++++ Data lines ++++
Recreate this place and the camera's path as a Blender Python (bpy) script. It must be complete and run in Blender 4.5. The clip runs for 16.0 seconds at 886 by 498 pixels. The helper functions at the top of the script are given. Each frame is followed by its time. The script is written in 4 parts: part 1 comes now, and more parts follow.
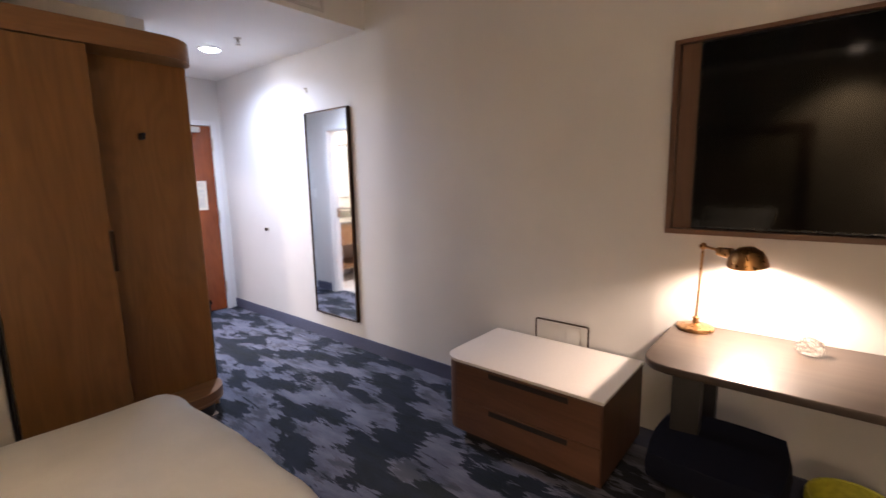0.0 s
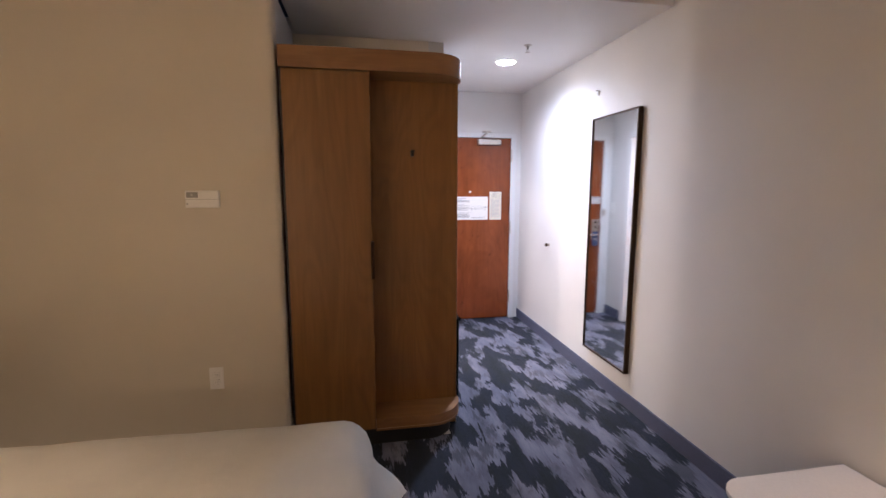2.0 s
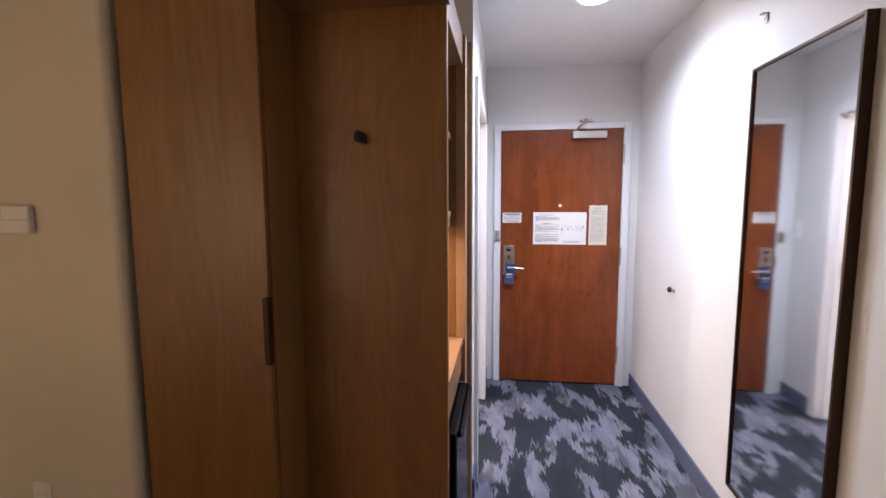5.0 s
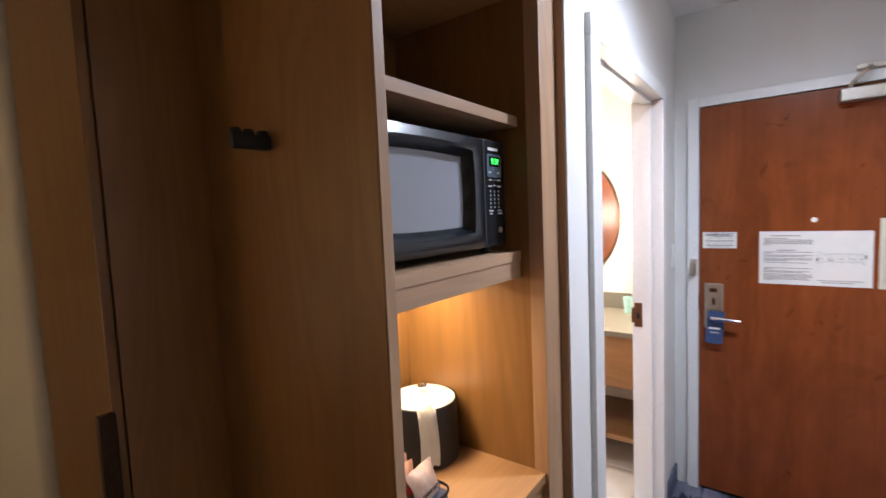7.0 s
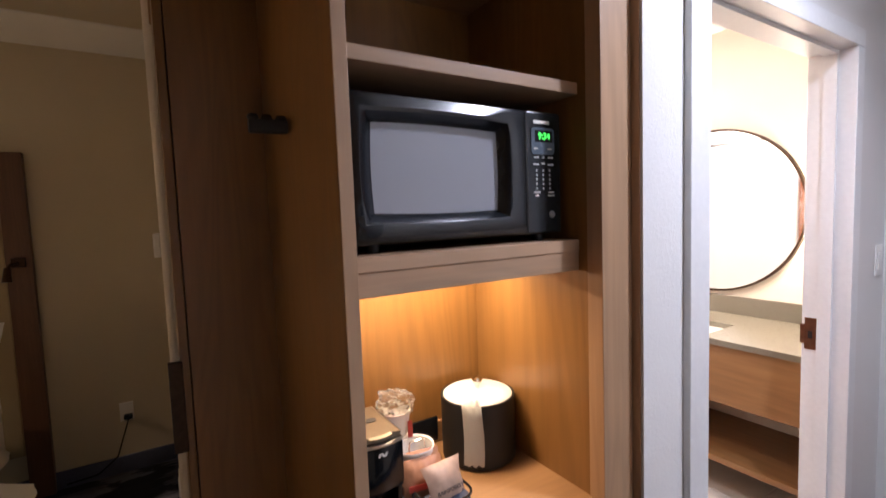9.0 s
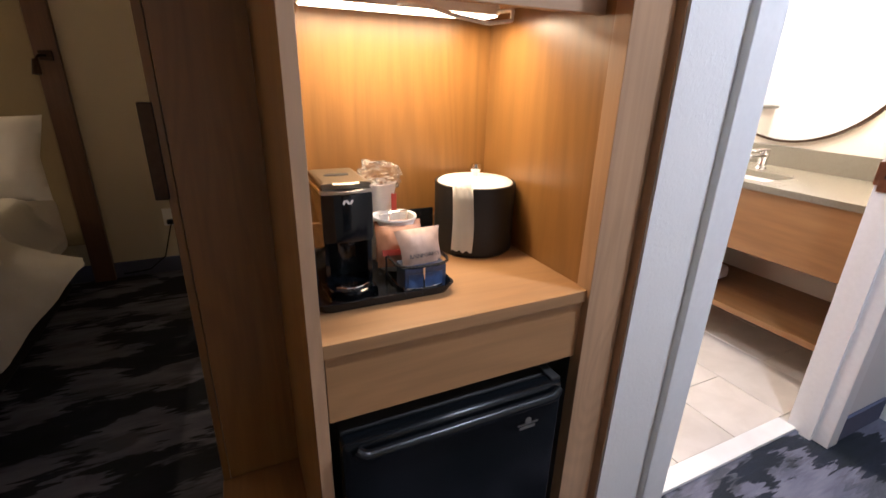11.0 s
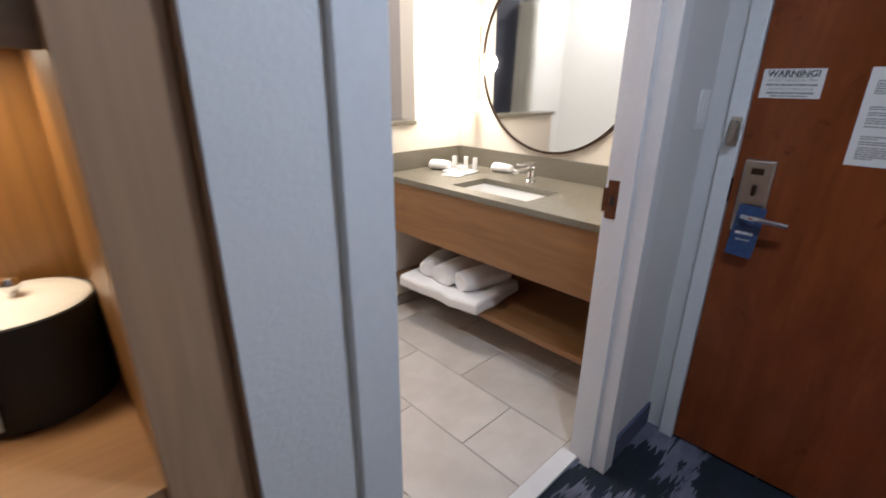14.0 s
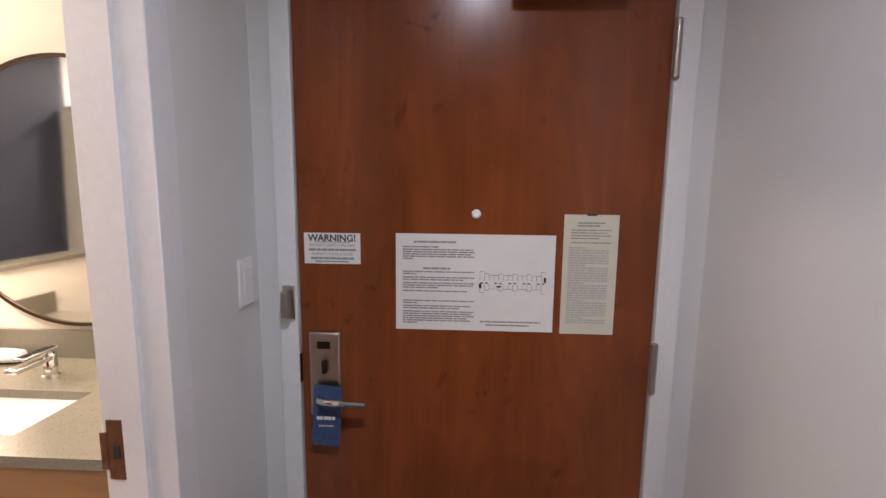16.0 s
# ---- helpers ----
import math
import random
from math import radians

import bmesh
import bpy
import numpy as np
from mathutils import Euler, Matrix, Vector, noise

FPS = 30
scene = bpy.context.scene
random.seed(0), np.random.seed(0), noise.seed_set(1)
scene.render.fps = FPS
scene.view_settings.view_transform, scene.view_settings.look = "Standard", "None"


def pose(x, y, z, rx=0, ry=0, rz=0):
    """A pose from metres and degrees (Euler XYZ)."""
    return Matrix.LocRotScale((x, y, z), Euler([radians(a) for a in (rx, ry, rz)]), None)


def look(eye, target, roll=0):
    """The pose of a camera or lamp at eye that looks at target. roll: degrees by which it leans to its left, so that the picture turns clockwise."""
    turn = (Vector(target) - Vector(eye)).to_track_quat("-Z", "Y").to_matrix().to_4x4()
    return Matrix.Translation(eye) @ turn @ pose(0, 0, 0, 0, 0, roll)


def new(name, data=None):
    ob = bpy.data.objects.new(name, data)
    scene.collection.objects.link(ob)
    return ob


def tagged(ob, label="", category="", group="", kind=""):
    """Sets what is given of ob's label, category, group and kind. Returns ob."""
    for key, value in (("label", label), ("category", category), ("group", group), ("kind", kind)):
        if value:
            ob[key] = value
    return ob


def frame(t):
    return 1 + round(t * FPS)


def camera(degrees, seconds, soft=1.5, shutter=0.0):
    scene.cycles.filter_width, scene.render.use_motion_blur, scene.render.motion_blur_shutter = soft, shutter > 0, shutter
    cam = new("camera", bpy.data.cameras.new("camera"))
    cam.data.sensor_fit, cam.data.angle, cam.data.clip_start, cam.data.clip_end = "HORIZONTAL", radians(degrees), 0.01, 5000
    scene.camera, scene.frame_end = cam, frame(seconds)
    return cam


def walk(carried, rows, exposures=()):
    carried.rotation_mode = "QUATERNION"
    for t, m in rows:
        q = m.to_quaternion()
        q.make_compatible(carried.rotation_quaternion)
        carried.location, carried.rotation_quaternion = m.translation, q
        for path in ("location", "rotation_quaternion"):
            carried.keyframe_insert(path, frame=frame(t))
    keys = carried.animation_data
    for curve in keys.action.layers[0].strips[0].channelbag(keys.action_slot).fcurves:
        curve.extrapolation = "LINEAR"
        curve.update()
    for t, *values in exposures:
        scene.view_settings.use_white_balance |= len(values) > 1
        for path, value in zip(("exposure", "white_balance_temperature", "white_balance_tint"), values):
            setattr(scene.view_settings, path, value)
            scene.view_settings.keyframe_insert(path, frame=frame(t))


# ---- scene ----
++++
§ **What you are asked to do**: Locate the line that contains "curve.update()". Repeat it and every line after it, up to and including the final line, exactly.

§ **Correct result**:
        curve.update()
    for t, *values in exposures:
        scene.view_settings.use_white_balance |= len(values) > 1
        for path, value in zip(("exposure", "white_balance_temperature", "white_balance_tint"), values):
            setattr(scene.view_settings, path, value)
            scene.view_settings.keyframe_insert(path, frame=frame(t))


# ---- scene ----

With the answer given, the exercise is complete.